On 05/29/2014 07:25 PM, Peter Zijlstra wrote:
On Fri, May 23, 2014 at 05:53:05PM +0200, Vincent Guittot wrote:
The scheduler tries to compute how many tasks a group of CPUs can handle by assuming that a task's load is SCHED_LOAD_SCALE and a CPU capacity is SCHED_POWER_SCALE. We can now have a better idea of the utilization of a group fo CPUs thanks to group_actitvity and deduct how many capacity is still available.
Signed-off-by: Vincent Guittot vincent.guittot@linaro.org
Right, so as Preeti already mentioned, this wrecks SMT. It also seems to loose the aggressive spread, where we want to run 1 task on each 'core' before we start 'balancing'.
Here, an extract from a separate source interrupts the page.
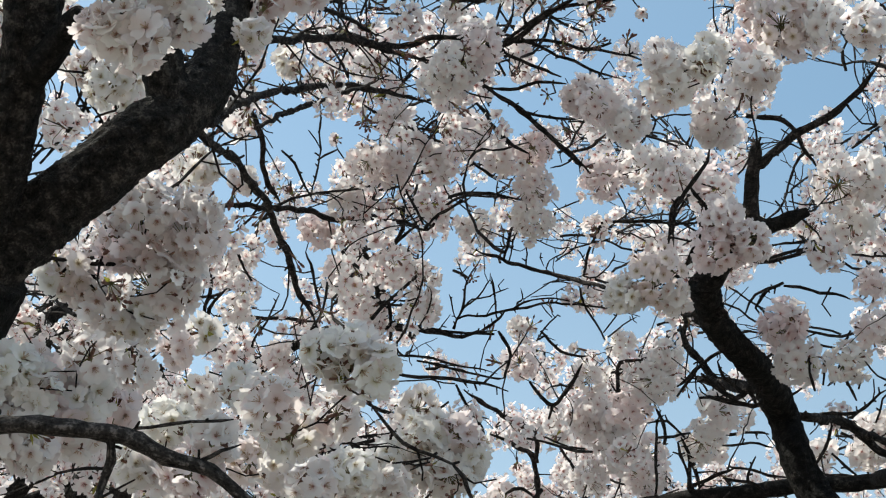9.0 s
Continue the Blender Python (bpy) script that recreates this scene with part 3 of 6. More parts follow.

True. I just profiled the ebizzy runs and found that ebizzy threads were being packed onto a single core which is SMT-8 capable before spreading. This was a 6 core, SMT-8 machine. So for instance if I run 8 threads of ebizzy. the load balancing as record by perf sched record showed that two cores were packed upto 3 ebizzy threads and one core ran two ebizzy threads while the rest of the 3 cores were idle.
I am unable to understand which part of this patch is aiding packing to a core. There is this check in this patch right?
if (sgs->group_capacity < 0) return true;
which should ideally prevent such packing? Because irrespective of the number of SMT threads, the capacity of a core is unchanged. And in the above scenario, we have 6 tasks on 3 cores. So shouldn't the above check have caught it?
Regards Preeti U Murthy
So I think we should be able to fix this by setting PREFER_SIBLING on the SMT domain, that way we'll get single tasks running on each SMT domain before filling them up until capacity.
Now, its been a while since I looked at PREFER_SIBLING, and I've not yet looked at what your patch does to it, but it seems to me that that is the first direction we should look for an answer to this.